### GIVEN MATERIAL
***

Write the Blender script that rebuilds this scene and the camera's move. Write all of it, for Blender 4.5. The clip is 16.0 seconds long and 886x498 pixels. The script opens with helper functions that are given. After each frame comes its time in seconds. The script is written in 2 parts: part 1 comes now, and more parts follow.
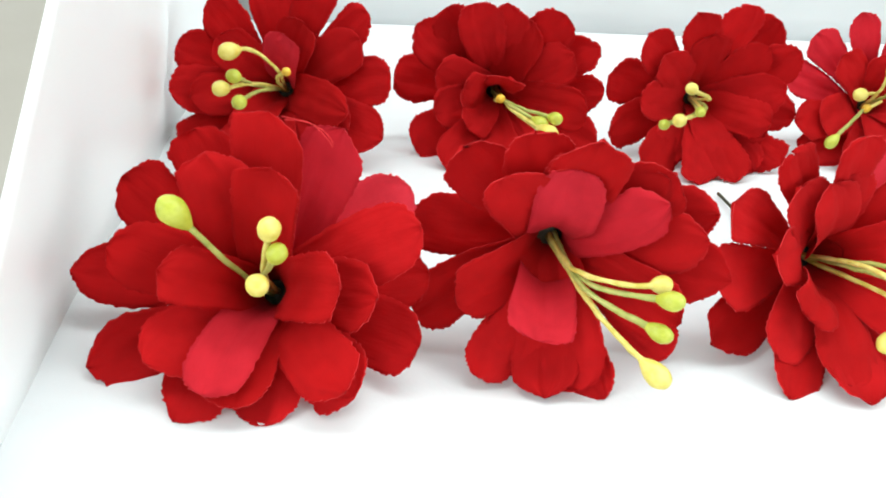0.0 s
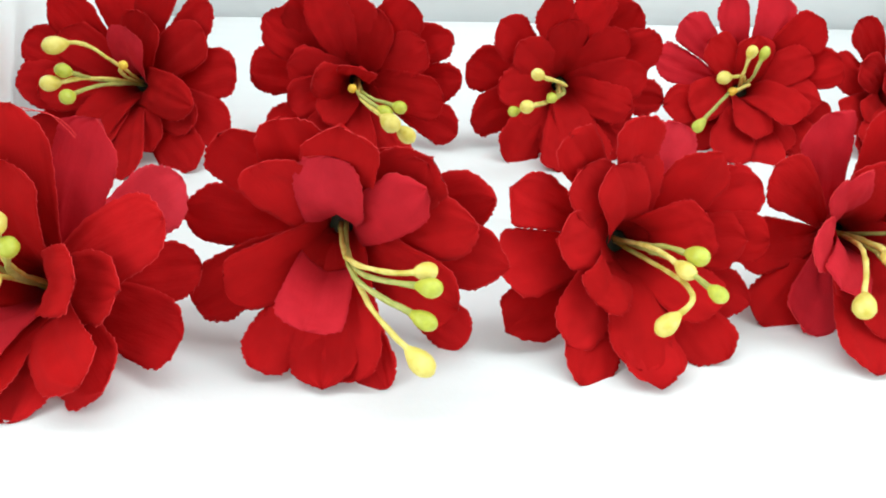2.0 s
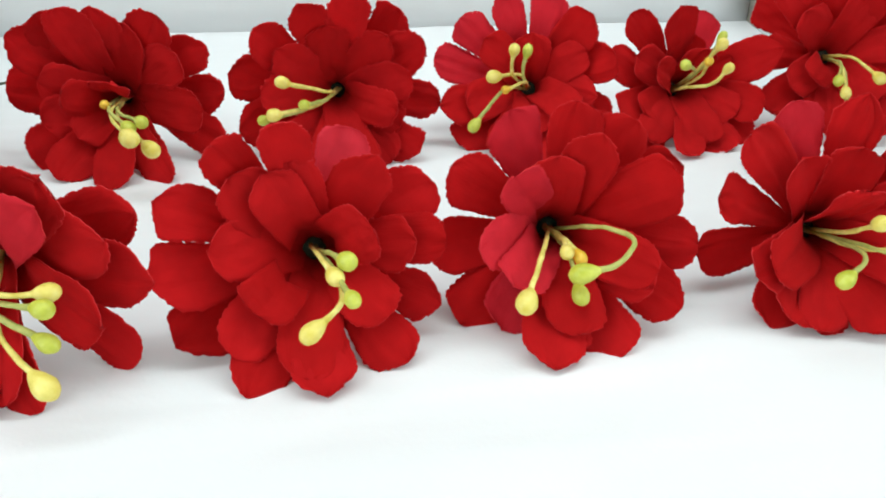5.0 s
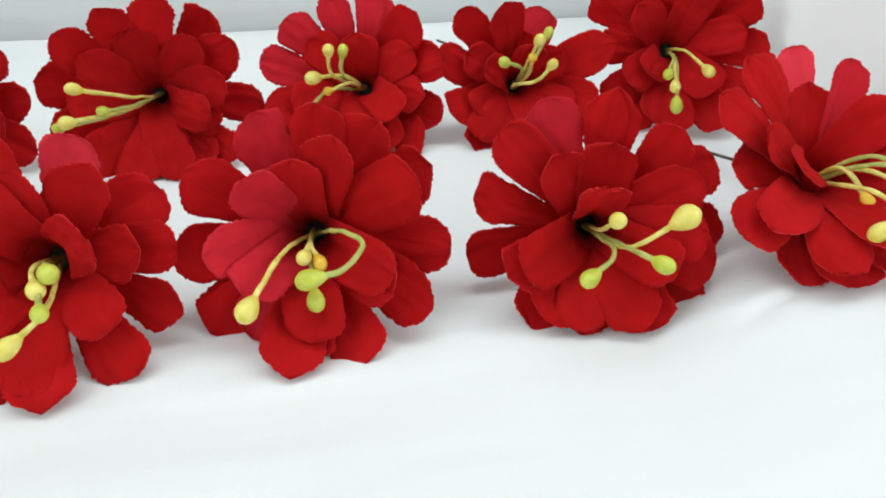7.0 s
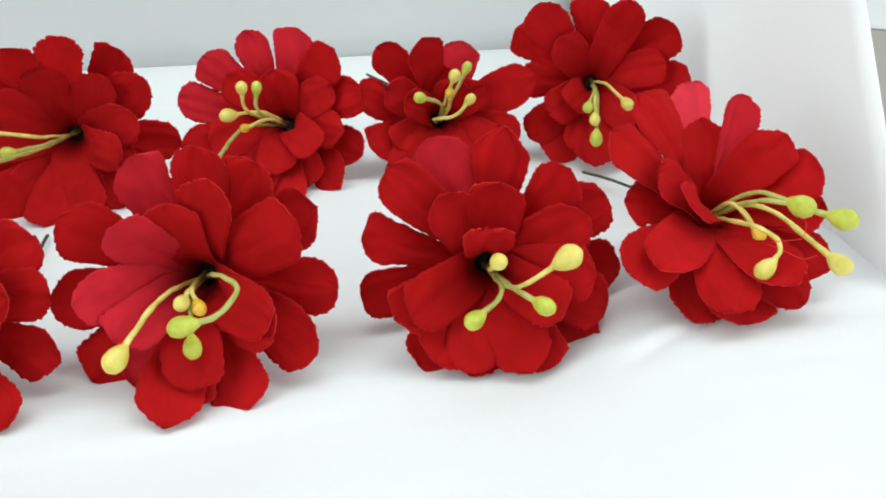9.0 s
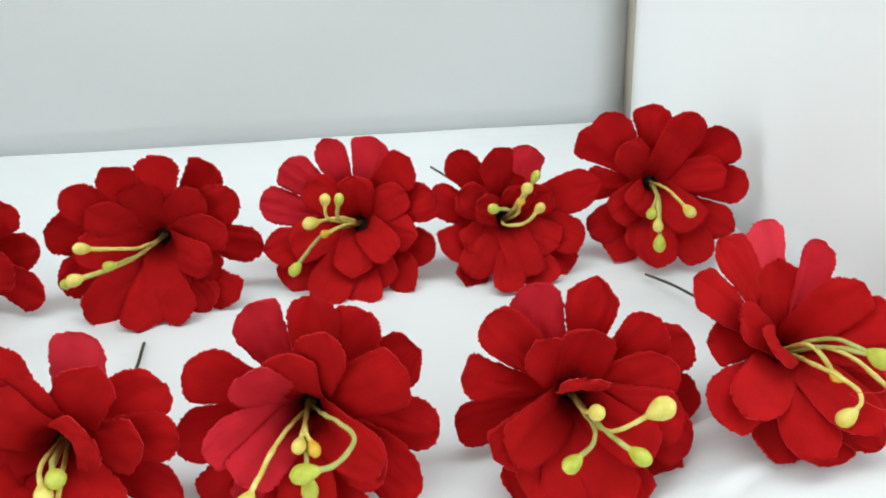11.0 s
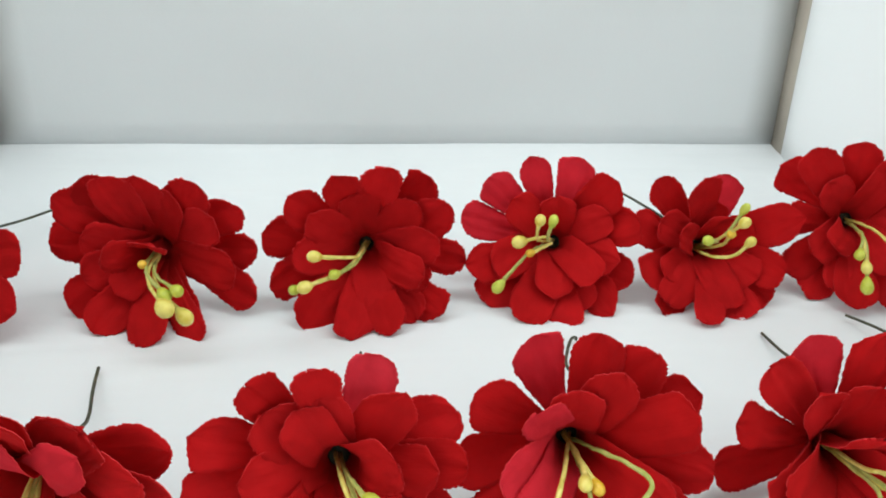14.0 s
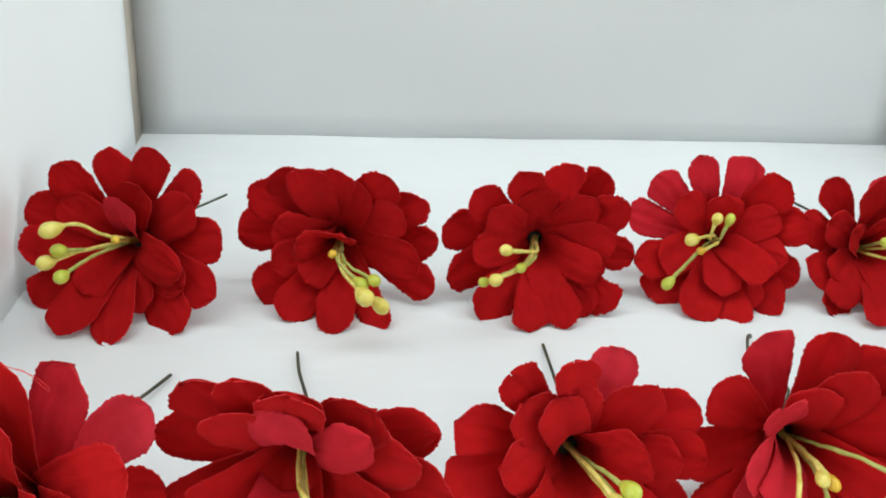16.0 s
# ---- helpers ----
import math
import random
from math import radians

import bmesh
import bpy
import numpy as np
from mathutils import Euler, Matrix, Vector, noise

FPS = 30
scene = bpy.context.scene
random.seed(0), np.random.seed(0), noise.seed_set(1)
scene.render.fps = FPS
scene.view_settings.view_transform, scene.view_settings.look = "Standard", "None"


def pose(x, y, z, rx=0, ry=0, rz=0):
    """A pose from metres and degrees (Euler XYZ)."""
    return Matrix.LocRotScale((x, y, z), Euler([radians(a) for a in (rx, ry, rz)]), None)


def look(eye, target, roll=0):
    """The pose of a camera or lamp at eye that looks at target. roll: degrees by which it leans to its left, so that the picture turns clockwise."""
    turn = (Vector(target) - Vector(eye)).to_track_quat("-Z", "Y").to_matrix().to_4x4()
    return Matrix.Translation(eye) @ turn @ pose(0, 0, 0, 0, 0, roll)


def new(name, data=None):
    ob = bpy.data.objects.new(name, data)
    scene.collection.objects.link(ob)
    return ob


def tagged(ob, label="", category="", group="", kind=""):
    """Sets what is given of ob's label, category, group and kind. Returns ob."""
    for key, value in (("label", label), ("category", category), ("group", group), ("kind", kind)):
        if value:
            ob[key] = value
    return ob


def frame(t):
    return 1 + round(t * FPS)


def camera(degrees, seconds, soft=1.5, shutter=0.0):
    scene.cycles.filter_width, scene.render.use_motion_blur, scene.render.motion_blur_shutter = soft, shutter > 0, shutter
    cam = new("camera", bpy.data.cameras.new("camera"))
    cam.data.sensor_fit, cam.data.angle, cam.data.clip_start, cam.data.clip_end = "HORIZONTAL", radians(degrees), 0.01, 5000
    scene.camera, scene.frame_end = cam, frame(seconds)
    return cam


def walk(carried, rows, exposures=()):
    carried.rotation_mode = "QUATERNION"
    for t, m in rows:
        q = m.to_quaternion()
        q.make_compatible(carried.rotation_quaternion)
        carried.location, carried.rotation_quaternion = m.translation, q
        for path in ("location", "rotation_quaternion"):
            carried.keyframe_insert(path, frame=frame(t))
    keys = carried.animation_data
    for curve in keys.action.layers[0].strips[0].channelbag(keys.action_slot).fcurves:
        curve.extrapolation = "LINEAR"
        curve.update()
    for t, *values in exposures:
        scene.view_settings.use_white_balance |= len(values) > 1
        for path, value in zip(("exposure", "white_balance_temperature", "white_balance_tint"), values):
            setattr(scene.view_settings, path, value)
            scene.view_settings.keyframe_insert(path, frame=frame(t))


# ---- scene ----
# ---- camera and walk ----
cam = camera(60.0, 16.0, soft=1.9)
PATH = [
    (0.0, -0.11621, -0.33098, 0.08960, 58.871, -3.621, -5.179),
    (0.5, -0.10959, -0.33161, 0.08866, 58.794, -3.748, -5.276),
    (1.0, -0.10025, -0.33253, 0.08821, 58.553, -3.446, -5.660),
    (1.5, -0.09198, -0.33305, 0.08838, 58.491, -3.161, -5.727),
    (2.0, -0.07839, -0.33349, 0.08947, 58.635, -2.720, -5.970),
    (2.5, -0.06792, -0.33509, 0.08945, 58.856, -2.264, -6.549),
    (3.0, -0.06131, -0.33560, 0.08965, 59.000, -1.878, -6.780),
    (3.5, -0.05335, -0.33694, 0.09050, 58.981, -1.426, -6.892),
    (4.0, -0.04396, -0.33738, 0.09173, 59.315, -1.439, -7.683),
    (4.2, -0.04087, -0.33714, 0.09071, 59.176, -1.814, -8.411),
    (6.3, 0.00859, -0.34225, 0.09142, 59.126, -0.612, -9.930),
    (6.5, 0.01262, -0.34231, 0.09137, 59.188, -0.603, -10.241),
    (7.0, 0.02236, -0.34337, 0.09067, 59.130, -0.376, -10.692),
    (7.5, 0.03144, -0.34385, 0.09058, 59.289, -0.087, -11.119),
    (8.0, 0.03970, -0.34523, 0.09168, 59.556, -0.212, -11.773),
    (8.2, 0.04184, -0.34591, 0.09155, 59.690, -0.314, -11.898),
    (10.3, 0.03974, -0.33948, 0.10701, 63.042, 0.169, -11.502),
    (10.5, 0.03442, -0.33990, 0.11134, 63.059, 0.273, -11.007),
    (11.0, 0.02588, -0.33701, 0.11931, 62.158, -0.186, -10.753),
    (11.5, 0.02201, -0.33229, 0.12461, 61.519, -0.382, -10.423),
    (12.0, 0.01437, -0.32830, 0.12664, 61.675, -1.524, -9.747),
    (12.5, 0.00611, -0.32689, 0.12469, 61.515, -1.999, -8.761),
    (13.0, -0.00542, -0.32478, 0.12678, 61.183, -2.178, -8.117),
    (13.5, -0.01785, -0.32414, 0.12641, 61.156, -2.539, -7.298),
    (14.0, -0.02470, -0.32392, 0.12565, 61.254, -2.666, -6.972),
    (14.5, -0.03307, -0.32474, 0.12659, 61.326, -2.600, -6.451),
    (15.0, -0.04223, -0.32284, 0.12550, 61.294, -2.594, -6.071),
    (15.5, -0.05278, -0.32274, 0.12507, 60.768, -2.588, -5.148),
    (16.0, -0.06622, -0.32392, 0.12660, 60.563, -2.529, -4.222),
]

EXPOSURE = [(0.0, -0.66), (1.5, -0.75), (4.0, -0.92), (6.5, -1.14), (8.0, -1.20), (10.3, -0.94), (10.9, -1.11), (12.5, -1.16), (16.0, -1.18)]
walk(cam, [(t, pose(x, y, z, rx, ry, rz)) for t, x, y, z, rx, ry, rz in PATH], EXPOSURE)

# ---- world and light ----
world = bpy.data.worlds.new("room_light")
scene.world = world
world.use_nodes = True
world.node_tree.nodes["Background"].inputs[0].default_value = (0.95, 0.98, 1.0, 1)
world.node_tree.nodes["Background"].inputs[1].default_value = 0.3


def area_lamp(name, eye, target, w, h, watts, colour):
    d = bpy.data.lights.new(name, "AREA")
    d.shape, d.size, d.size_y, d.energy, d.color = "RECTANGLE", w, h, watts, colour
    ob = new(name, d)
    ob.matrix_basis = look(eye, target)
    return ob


area_lamp("ceiling_tube_light", (0.0, -0.25, 1.56), (0.0, -0.25, 0.0), 2.8, 0.40, 42.0, (0.90, 0.985, 1.0))
# Two added fill lamps that brighten the box's side walls; no window is known.
area_lamp("side_fill_left", (-1.97, -1.25, 0.75), (0.0, -1.25, 0.75), 1.5, 1.3, 58.0, (0.885, 0.98, 1.0))
area_lamp("side_fill_right", (1.97, -1.25, 0.75), (0.0, -1.25, 0.75), 1.5, 1.3, 52.0, (0.885, 0.98, 1.0))


# ---- materials ----
class Nodes:
    """Short hand for building a node material."""

    def __init__(self, name):
        self.mat = bpy.data.materials.new(name)
        self.mat.use_nodes = True
        self.tree = self.mat.node_tree
        self.bsdf = self.tree.nodes["Principled BSDF"]
        self.out = self.tree.nodes["Material Output"]

    def add(self, kind, **values):
        n = self.tree.nodes.new(kind)
        for k, v in values.items():
            n.inputs[k].default_value = v
        return n

    def link(self, a, b):
        self.tree.links.new(a, b)

    def coords(self, scale):
        c = self.add("ShaderNodeTexCoord")
        m = self.add("ShaderNodeMapping")
        m.inputs["Scale"].default_value = scale
        self.link(c.outputs["Object"], m.inputs["Vector"])
        return m.outputs["Vector"]

    def ramp(self, fac, stops):
        r = self.add("ShaderNodeValToRGB")
        e = r.color_ramp.elements
        while len(e) < len(stops):
            e.new(0.5)
        for el, (p, c) in zip(e, stops):
            el.position, el.color = p, (*c, 1)
        self.link(fac, r.inputs["Fac"])
        return r.outputs["Color"]

    def noise(self, vec, scale, detail=4.0, rough=0.55):
        n = self.add("ShaderNodeTexNoise", Scale=scale, Detail=detail, Roughness=rough)
        self.link(vec, n.inputs["Vector"])
        return n.outputs["Fac"]

    def bump(self, height, strength, distance, before=None):
        b = self.add("ShaderNodeBump", Strength=strength, Distance=distance)
        self.link(height, b.inputs["Height"])
        if before is not None:
            self.link(before, b.inputs["Normal"])
        return b.outputs["Normal"]

    def mix(self, fac, a, b, kind="MIX"):
        m = self.add("ShaderNodeMix")
        m.data_type, m.blend_type = "RGBA", kind
        for sock, v in ((m.inputs[0], fac), (m.inputs[6], a), (m.inputs[7], b)):
            if isinstance(v, (float, int)):
                sock.default_value = v
            elif isinstance(v, tuple):
                sock.default_value = (*v, 1)
            else:
                self.link(v, sock)
        return m.outputs[2]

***

### REQUIRED WORK
Repeat exactly and only the lines from the start of the data above through the line that holds "ob = bpy.data.objects.new(name, data)", inclusive. Pictures do not belong in the copy.

### RIGHT ANSWER
Write the Blender script that rebuilds this scene and the camera's move. Write all of it, for Blender 4.5. The clip is 16.0 seconds long and 886x498 pixels. The script opens with helper functions that are given. After each frame comes its time in seconds. The script is written in 2 parts: part 1 comes now, and more parts follow.
0.0 s
2.0 s
5.0 s
7.0 s
9.0 s
11.0 s
14.0 s
16.0 s
# ---- helpers ----
import math
import random
from math import radians

import bmesh
import bpy
import numpy as np
from mathutils import Euler, Matrix, Vector, noise

FPS = 30
scene = bpy.context.scene
random.seed(0), np.random.seed(0), noise.seed_set(1)
scene.render.fps = FPS
scene.view_settings.view_transform, scene.view_settings.look = "Standard", "None"


def pose(x, y, z, rx=0, ry=0, rz=0):
    """A pose from metres and degrees (Euler XYZ)."""
    return Matrix.LocRotScale((x, y, z), Euler([radians(a) for a in (rx, ry, rz)]), None)


def look(eye, target, roll=0):
    """The pose of a camera or lamp at eye that looks at target. roll: degrees by which it leans to its left, so that the picture turns clockwise."""
    turn = (Vector(target) - Vector(eye)).to_track_quat("-Z", "Y").to_matrix().to_4x4()
    return Matrix.Translation(eye) @ turn @ pose(0, 0, 0, 0, 0, roll)


def new(name, data=None):
    ob = bpy.data.objects.new(name, data)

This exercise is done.